View Full Version : pouring out
lizzymm
03/22/09, 08:48 PM
these tears are deadly
you feel that ?
I've fucked that
EVerytime you blow your mind out
t'was my heart, my joy
Forget it, these words are unbarring
not close to this feeling
of losing you again
if only you'd feel that
it burns through, right through you
as your fate grows nonexistent
eliselovesmusic
03/22/09, 11:10 PM
I know I really want to like this - but I found it kind of hard to follow. Maybe I'm just not concentrating very well but it didn't seem to make sense. Hope that doesn't sound too harsh
newtothis
03/22/09, 11:28 PM
these tears are deadly
you feel that ?
I've fucked that
EVerytime you blow your mind out
t'was my heart, my joy
Forget it, these words are unbarring
not close to this feeling
of losing you again
if only you'd feel that
it burns through, right through you
as your fate grows nonexistent
I really like the way you say that words are not enough to express what you are feeling. Just the fact that, excuse me if I'm wrong, what you are feeling and what the other in the poem is feeling are on totally different levels is a good idea. However, think about expanding them. Your transitions are really abrupt. For instance:
EVerytime you blow your mind out
t'was my heart, my joy
Forget it, these words are unbarring
not close to this feeling
You seem to be talking about your pain and then just cut to "Forget it." I think the poem would be more powerful if you spent more time talking about the pain you feel before jumping to this next section.
Meenaghey Aym
03/23/09, 01:10 PM
i agree with new. there is potential here luv!
fishingthe_sky
03/23/09, 03:54 PM
these tears are deadly
you feel that ?
I've fucked that
EVerytime you blow your mind out
t'was my heart, my joy
Forget it, these words are unbarring
not close to this feeling
of losing you again
if only you'd feel that
it burns through, right through you
as your fate grows nonexistent
Ugh, "t'was." People used to say that when I was in high school like it was cool. It's not cool. Hasn't been cool since Shakespeare. "T'was the Night Before Christmas" gets a pass. Really, there's no place for it here.
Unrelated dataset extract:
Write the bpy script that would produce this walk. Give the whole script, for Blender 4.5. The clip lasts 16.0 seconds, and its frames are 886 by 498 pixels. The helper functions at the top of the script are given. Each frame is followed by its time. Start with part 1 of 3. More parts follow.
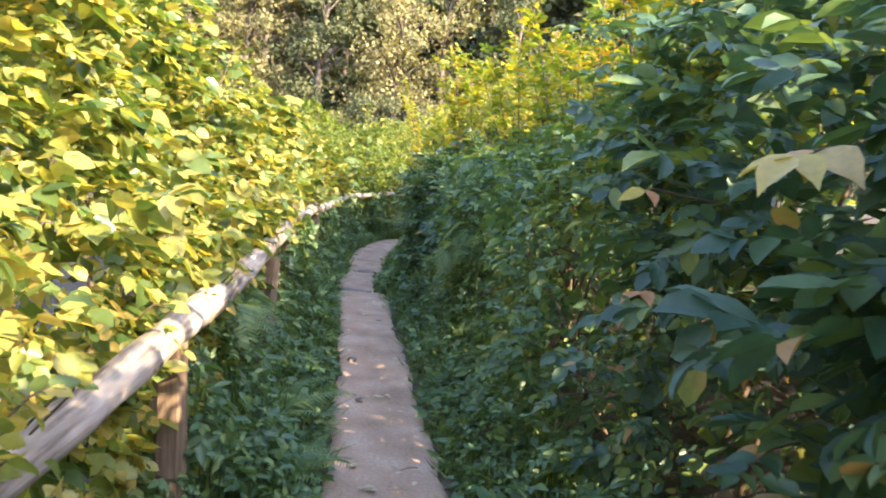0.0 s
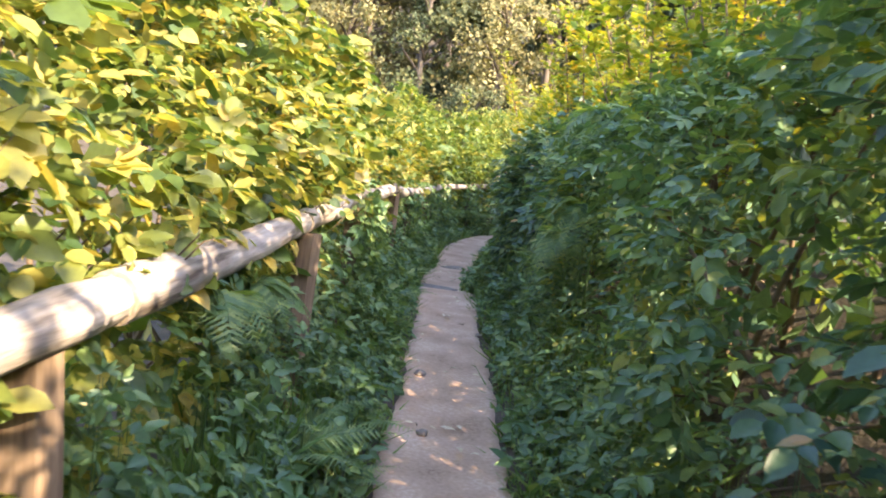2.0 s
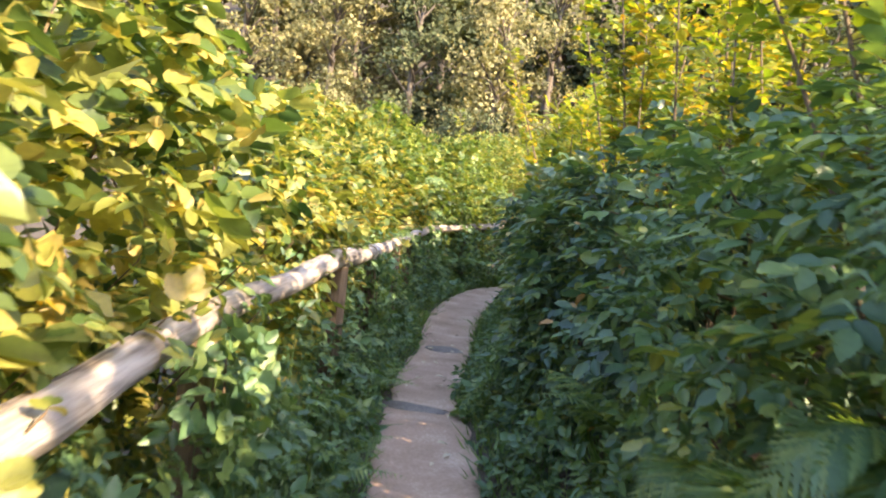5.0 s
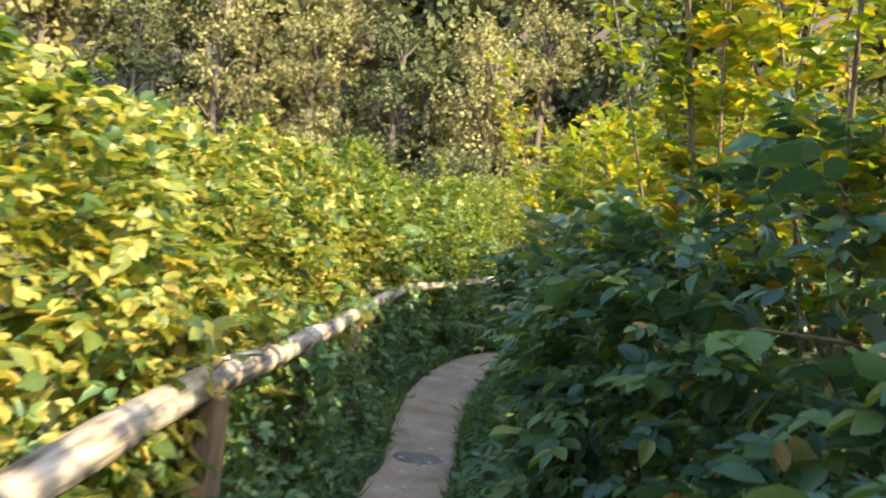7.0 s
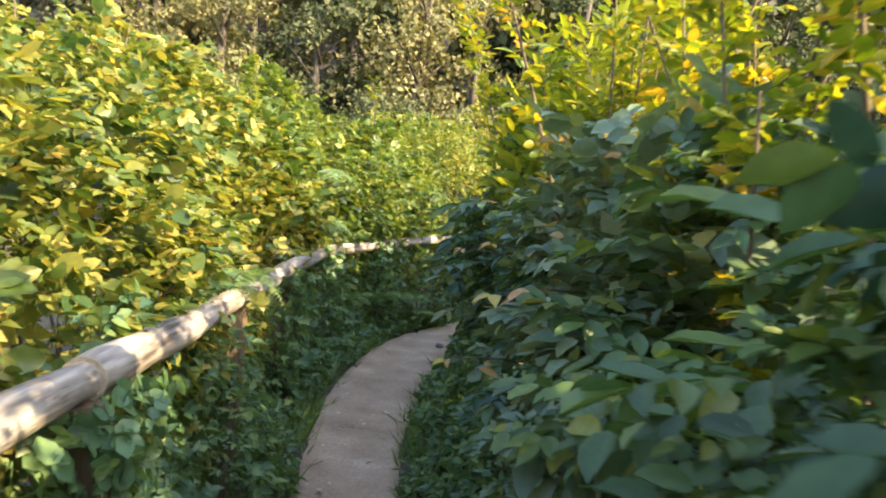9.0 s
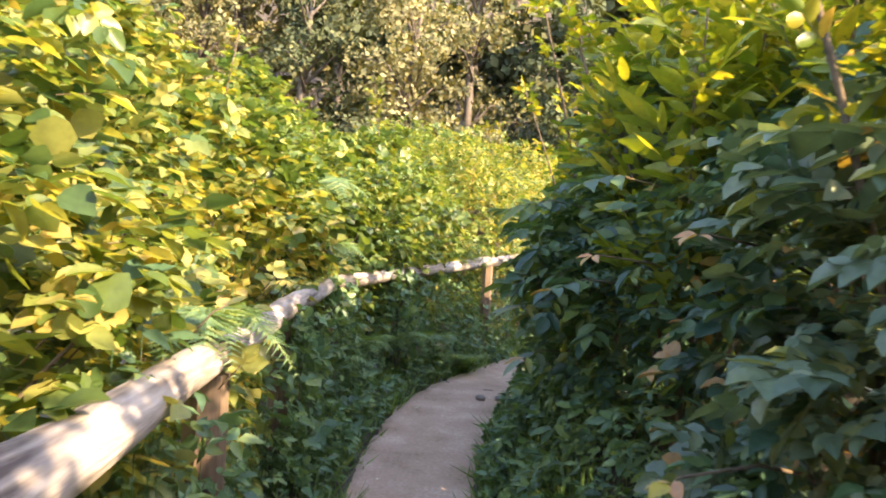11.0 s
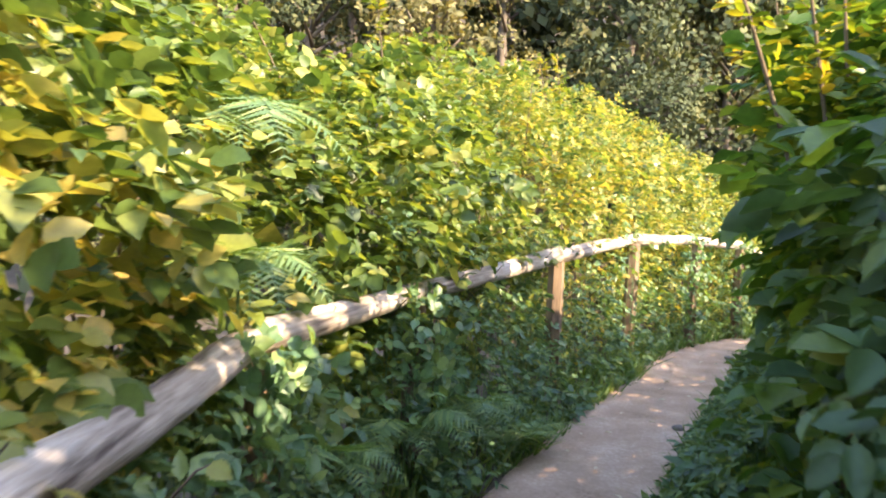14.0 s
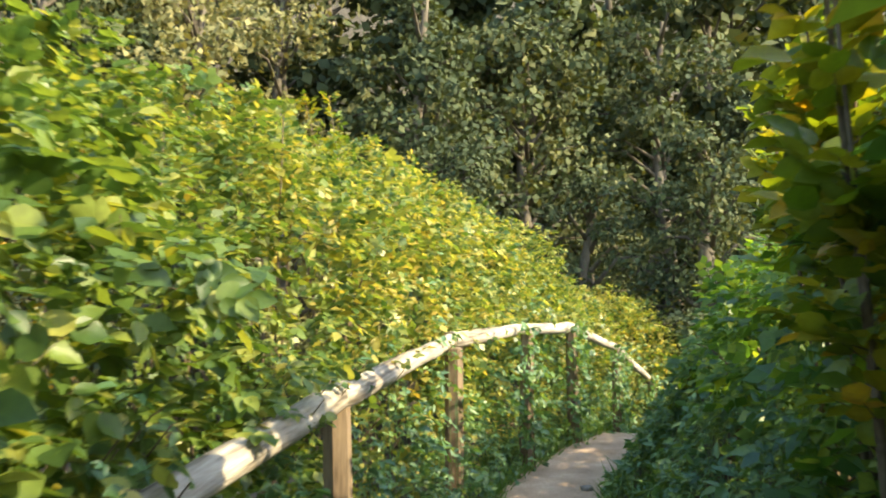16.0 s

This terse little piece is a tad on the vague side. Using "that" and "feeling" like you do wield little emotive power, and don't really do anything. When working with short pieces, every word needs to pull its weight, otherwise you lose too much detail; that's what's happening here. I'm trying to get my mind around what you're trying to say in lines 6-8, and I can't do it. Are you sure "unbarring" is the word you really want (or perhaps need) to use here? Even stretching the meaning to loosely tied synonyms, I don't see how it fits here. Also, your capitalization seems random. Punctuation? Where is it?
I get the basic idea, but the details that give this some character are missing.